Copy every line of the data exactly, leaving nothing out.

──────

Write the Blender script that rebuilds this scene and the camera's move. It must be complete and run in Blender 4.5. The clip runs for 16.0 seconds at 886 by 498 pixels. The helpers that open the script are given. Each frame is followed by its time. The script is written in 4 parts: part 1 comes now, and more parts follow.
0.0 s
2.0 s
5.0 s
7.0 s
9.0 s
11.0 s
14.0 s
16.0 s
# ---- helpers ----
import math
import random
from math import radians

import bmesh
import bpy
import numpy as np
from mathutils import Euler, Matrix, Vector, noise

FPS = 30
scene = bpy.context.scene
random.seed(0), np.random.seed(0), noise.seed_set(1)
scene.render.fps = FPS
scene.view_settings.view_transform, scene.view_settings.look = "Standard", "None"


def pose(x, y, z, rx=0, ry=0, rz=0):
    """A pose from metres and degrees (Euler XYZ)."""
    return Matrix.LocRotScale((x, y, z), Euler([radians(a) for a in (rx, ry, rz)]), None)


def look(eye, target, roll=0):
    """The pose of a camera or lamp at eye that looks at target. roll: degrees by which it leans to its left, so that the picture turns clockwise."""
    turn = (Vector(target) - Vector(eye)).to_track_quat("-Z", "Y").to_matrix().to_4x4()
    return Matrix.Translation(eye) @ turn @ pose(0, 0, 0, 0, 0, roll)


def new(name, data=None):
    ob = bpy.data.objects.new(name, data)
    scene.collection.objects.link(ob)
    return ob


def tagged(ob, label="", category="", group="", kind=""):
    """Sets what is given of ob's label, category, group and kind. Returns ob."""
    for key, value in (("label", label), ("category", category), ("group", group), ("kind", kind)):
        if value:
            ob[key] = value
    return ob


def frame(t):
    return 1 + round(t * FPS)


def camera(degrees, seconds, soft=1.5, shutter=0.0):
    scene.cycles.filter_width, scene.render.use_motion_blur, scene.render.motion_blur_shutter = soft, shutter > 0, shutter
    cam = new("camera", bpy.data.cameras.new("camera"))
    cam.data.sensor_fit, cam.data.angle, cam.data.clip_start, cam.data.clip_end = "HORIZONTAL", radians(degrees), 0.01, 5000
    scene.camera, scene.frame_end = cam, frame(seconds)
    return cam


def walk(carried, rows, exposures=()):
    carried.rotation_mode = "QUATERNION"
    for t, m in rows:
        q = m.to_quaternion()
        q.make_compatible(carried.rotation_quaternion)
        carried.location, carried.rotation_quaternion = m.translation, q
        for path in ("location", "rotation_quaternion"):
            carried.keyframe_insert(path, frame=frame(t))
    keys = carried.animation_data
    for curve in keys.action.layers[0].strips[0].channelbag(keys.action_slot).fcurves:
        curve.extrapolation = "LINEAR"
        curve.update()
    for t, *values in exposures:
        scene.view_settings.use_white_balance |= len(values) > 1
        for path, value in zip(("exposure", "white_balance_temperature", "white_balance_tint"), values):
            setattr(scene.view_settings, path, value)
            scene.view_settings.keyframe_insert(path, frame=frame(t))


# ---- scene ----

──────

▶ [ANSWER TO THE PROBLEM]
Write the Blender script that rebuilds this scene and the camera's move. It must be complete and run in Blender 4.5. The clip runs for 16.0 seconds at 886 by 498 pixels. The helpers that open the script are given. Each frame is followed by its time. The script is written in 4 parts: part 1 comes now, and more parts follow.
0.0 s
2.0 s
5.0 s
7.0 s
9.0 s
11.0 s
14.0 s
16.0 s
# ---- helpers ----
import math
import random
from math import radians

import bmesh
import bpy
import numpy as np
from mathutils import Euler, Matrix, Vector, noise

FPS = 30
scene = bpy.context.scene
random.seed(0), np.random.seed(0), noise.seed_set(1)
scene.render.fps = FPS
scene.view_settings.view_transform, scene.view_settings.look = "Standard", "None"


def pose(x, y, z, rx=0, ry=0, rz=0):
    """A pose from metres and degrees (Euler XYZ)."""
    return Matrix.LocRotScale((x, y, z), Euler([radians(a) for a in (rx, ry, rz)]), None)


def look(eye, target, roll=0):
    """The pose of a camera or lamp at eye that looks at target. roll: degrees by which it leans to its left, so that the picture turns clockwise."""
    turn = (Vector(target) - Vector(eye)).to_track_quat("-Z", "Y").to_matrix().to_4x4()
    return Matrix.Translation(eye) @ turn @ pose(0, 0, 0, 0, 0, roll)


def new(name, data=None):
    ob = bpy.data.objects.new(name, data)
    scene.collection.objects.link(ob)
    return ob


def tagged(ob, label="", category="", group="", kind=""):
    """Sets what is given of ob's label, category, group and kind. Returns ob."""
    for key, value in (("label", label), ("category", category), ("group", group), ("kind", kind)):
        if value:
            ob[key] = value
    return ob


def frame(t):
    return 1 + round(t * FPS)


def camera(degrees, seconds, soft=1.5, shutter=0.0):
    scene.cycles.filter_width, scene.render.use_motion_blur, scene.render.motion_blur_shutter = soft, shutter > 0, shutter
    cam = new("camera", bpy.data.cameras.new("camera"))
    cam.data.sensor_fit, cam.data.angle, cam.data.clip_start, cam.data.clip_end = "HORIZONTAL", radians(degrees), 0.01, 5000
    scene.camera, scene.frame_end = cam, frame(seconds)
    return cam


def walk(carried, rows, exposures=()):
    carried.rotation_mode = "QUATERNION"
    for t, m in rows:
        q = m.to_quaternion()
        q.make_compatible(carried.rotation_quaternion)
        carried.location, carried.rotation_quaternion = m.translation, q
        for path in ("location", "rotation_quaternion"):
            carried.keyframe_insert(path, frame=frame(t))
    keys = carried.animation_data
    for curve in keys.action.layers[0].strips[0].channelbag(keys.action_slot).fcurves:
        curve.extrapolation = "LINEAR"
        curve.update()
    for t, *values in exposures:
        scene.view_settings.use_white_balance |= len(values) > 1
        for path, value in zip(("exposure", "white_balance_temperature", "white_balance_tint"), values):
            setattr(scene.view_settings, path, value)
            scene.view_settings.keyframe_insert(path, frame=frame(t))


# ---- scene ----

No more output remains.